Report
Evaluation: review of the Standard Minimum Rules (2015)
In 2011, PRI began a four-year advocacy project to revise the 1957 UN Standard Minimum Rules for the Treatment of Prisoners. A revised set of Rules – the Nelson Mandela Rules – were adopted by the UN at the end of 2015, and contain significant substantive changes which provide a modern and more human rights oriented benchmark for the treatment of prisoners and prison conditions.
The evaluator lists the folllowing as exceptional:
- the far-reaching – indeed global – impact of the document under review (the SMR – the main authoritative source on prison standards)
- the flexibility of the funder (the UK Department of International Development)
- the complexity of stakeholder involvement (potentially 193 UN member states)
- the pivotal role played by a small NGO (PRI)
- the skill with which PRI supported the process, and helped maintain momentu and focus
- the detailed responses of those approached to contribute to the evaluation.

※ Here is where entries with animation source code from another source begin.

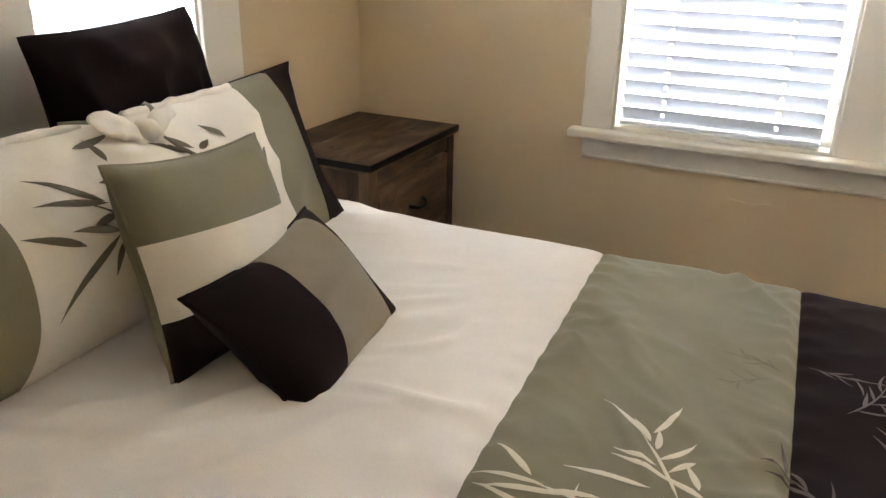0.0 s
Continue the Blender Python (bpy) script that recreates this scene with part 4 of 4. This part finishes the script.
part("gathered_hem", hem, IVORYC, sham, "gathered ivory hem", smooth=True, local=True)

sq_f = cushion(0.405, 0.435, 0.21, 0.46, 0.09, 3.1, 0.012)
pillow("throw_pillow", "square pillow with sage green, ivory and dark brown bands", sq_f, leaning(-2.93, -1.905, 0.968, 20, -2, -3.5),
       [(-1, -0.43, DARKC, "dark_band"), (-0.43, 0.27, IVORYC, "ivory_band"), (0.27, 1, GREENC, "green_band")], "t", GREENC)
lu_f = cushion(0.46, 0.335, 0.19, 0.46, 0.14, 5.7, 0.011)
pillow("lumbar_pillow", "small oblong dark brown pillow with a sage green middle band", lu_f, leaning(-2.735, -1.878, 0.868, 44, 4, 4),
       [(-1, -0.28, DARKC, "dark_band"), (-0.28, 0.72, TAUPEC, "green_band"), (0.72, 1, DARKC, "dark_band")], "s", DARKC)

# ---------------------------------------------------------------- floor boards and tiles
rnd = random.Random(5)


def boards(parent, name, mat, x0, x1, y0, y1, width, longest, top=0.0):
    """Boards along y laid side by side, their ends staggered; alike boards share a mesh."""
    meshes = {}
    x = x0
    while x < x1 - 0.01:
        w = min(width, x1 - x)
        y = y0
        first = True
        while y < y1 - 0.01:
            ln = longest * rnd.choice((0.5, 0.75, 1.0)) if first else longest
            first = False
            ln = min(ln, y1 - y)
            key = (round(w, 3), round(ln, 3))
            if key not in meshes:
                meshes[key] = finish(name, boxes((0, w, 0, ln, -0.0135, 0)), mat)
            ob = new(name, meshes[key])
            ob.parent = parent
            ob.location = (x, y, top + rnd.uniform(-0.0003, 0.0))
            y += ln
        x += w


boards(floor, "plank", FLOORW, XW, 0.02, YS, 0.0, 0.098, 1.35)
boards(floor_hall, "plank", HALLW, 0.02, HX + 0.02, HY0, HY1 + 0.012, 0.172, 1.1)

tile_mesh = finish("tile", boxes((-0.008, 0, 0.001, 0.299, 0.001, 0.199), bevel=0.0015), TILE)
for iy in range(7):
    for iz in range(12):
        ob = new("tile", tile_mesh)
        ob.parent = bath_wall
        ob.location = (BE, HY1 + T + 0.002 + iy * 0.30, 0.012 + iz * 0.20)
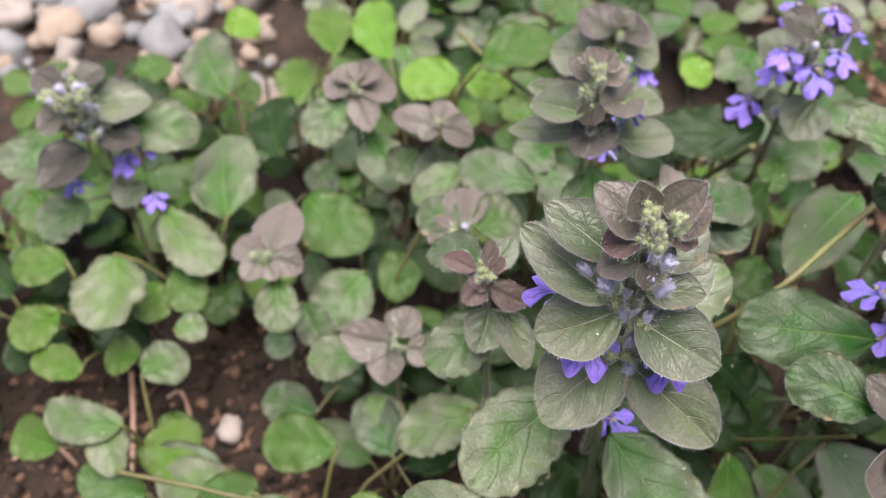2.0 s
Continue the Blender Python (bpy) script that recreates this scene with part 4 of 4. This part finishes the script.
b = rosette((-26, 247, 0), "lime")
leaf(b, (-44.5, 235.0, 74.0), (-32.1, 213.4, 68.0), 18.7, "green", stalk=True)
leaf(b, (-8.6, 259.5, 84.0), (-33.1, 259.4, 82.0), 19.8, "lime", stalk=True)
leaf(b, (-7.3, 258.7, 82.0), (11.9, 259.7, 80.0), 17.1, "lime", stalk=True)
leaf(b, (-38.3, 283.9, 74.0), (-47.4, 318.8, 80.0), 19.9, "lime", stalk=True)
leaf(b, (-2.1, 233.7, 108.0), (24.9, 252.1, 110.0), 20.2, "bright", stalk=True)
leaf(b, (-58.9, 240.3, 54.0), (-67.5, 234.7, 50.0), 12.7, "pale", stalk=True)
leaf(b, (-24.3, 215.3, 84.0), (-33.0, 204.4, 80.0), 16.6, "pale", stalk=True)

b = rosette((17, 196, 0), "pale")
leaf(b, (15.3, 181.7, 100.0), (-10.8, 191.8, 100.0), 16.5, "pale", stalk=True)
leaf(b, (21.9, 210.6, 92.0), (12.0, 200.5, 92.0), 16.2, "green", stalk=True)
leaf(b, (16.1, 202.8, 90.0), (29.7, 184.2, 86.0), 16.1, "pale", stalk=True)
leaf(b, (-8.8, 209.0, 84.0), (-26.8, 206.7, 80.0), 17.4, "pale", stalk=True)
leaf(b, (38.6, 174.4, 84.0), (32.3, 159.2, 80.0), 17.7, "bright", stalk=True)

b = rosette((-145, 177, 0), "bright")
leaf(b, (-153.6, 187.7, 52.0), (-176.1, 187.5, 48.0), 16.7, "bright", stalk=True)
leaf(b, (-150.6, 167.1, 48.0), (-168.6, 159.3, 42.0), 17.1, "bright", stalk=True)
leaf(b, (-124.2, 159.9, 34.0), (-138.5, 159.8, 32.0), 15.4, "bright", stalk=True)
leaf(b, (-139.7, 145.2, 42.0), (-159.4, 155.1, 40.0), 14.0, "bright", stalk=True)
leaf(b, (-124.5, 182.9, 46.0), (-117.4, 167.2, 44.0), 15.4, "bright", stalk=True)
leaf(b, (-175.7, 217.8, 58.0), (-163.7, 201.9, 54.0), 17.8, "bright", stalk=True)

b = rosette((-114, 126, 0), "pale")
leaf(b, (-120.0, 147.7, 38.0), (-107.3, 159.3, 36.0), 18.7, "pale", stalk=True)
leaf(b, (-116.1, 118.7, 52.0), (-144.0, 125.9, 50.0), 14.8, "pale", stalk=True)
leaf(b, (-127.1, 124.3, 50.0), (-116.9, 105.6, 44.0), 13.7, "pale", stalk=True)
leaf(b, (-139.4, 117.6, 40.0), (-158.1, 124.3, 38.0), 15.0, "bright", stalk=True)
leaf(b, (-86.6, 114.5, 32.0), (-114.8, 117.8, 30.0), 14.7, "green", stalk=True)
leaf(b, (-97.7, 131.4, 30.0), (-113.2, 128.9, 28.0), 16.0, "bright", stalk=True)

b = rosette((-56, 101, 0), "bright")
leaf(b, (-48.8, 117.0, 42.0), (-74.0, 121.0, 40.0), 20.0, "bright", stalk=True)
leaf(b, (-3.7, 113.4, 74.0), (-28.1, 105.1, 66.0), 17.8, "pale", stalk=True)
leaf(b, (-64.9, 104.1, 34.0), (-75.9, 89.3, 28.0), 18.2, "green", stalk=True)
leaf(b, (-74.3, 104.0, 36.0), (-108.2, 110.9, 34.0), 20.2, "pale", stalk=True)
leaf(b, (-54.7, 93.7, 32.0), (-71.5, 83.3, 28.0), 15.1, "green", stalk=True)
leaf(b, (-55.6, 85.0, 30.0), (-46.9, 79.1, 26.0), 13.0, "bright", stalk=True)
leaf(b, (-88.6, 91.6, 24.0), (-82.7, 83.6, 20.0), 11.9, "bright", stalk=True)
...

This evaluation may be of interest as an example of evaluating advocacy, which has proven to be a difficult task. It may provide inspiration on how to conduct contribution analysis, even though there were a number of factors specific to this project. While it is not a cost-analysis, the evaluator suggests that ‘the project is likely to represent exceptionally high value for money in international development’.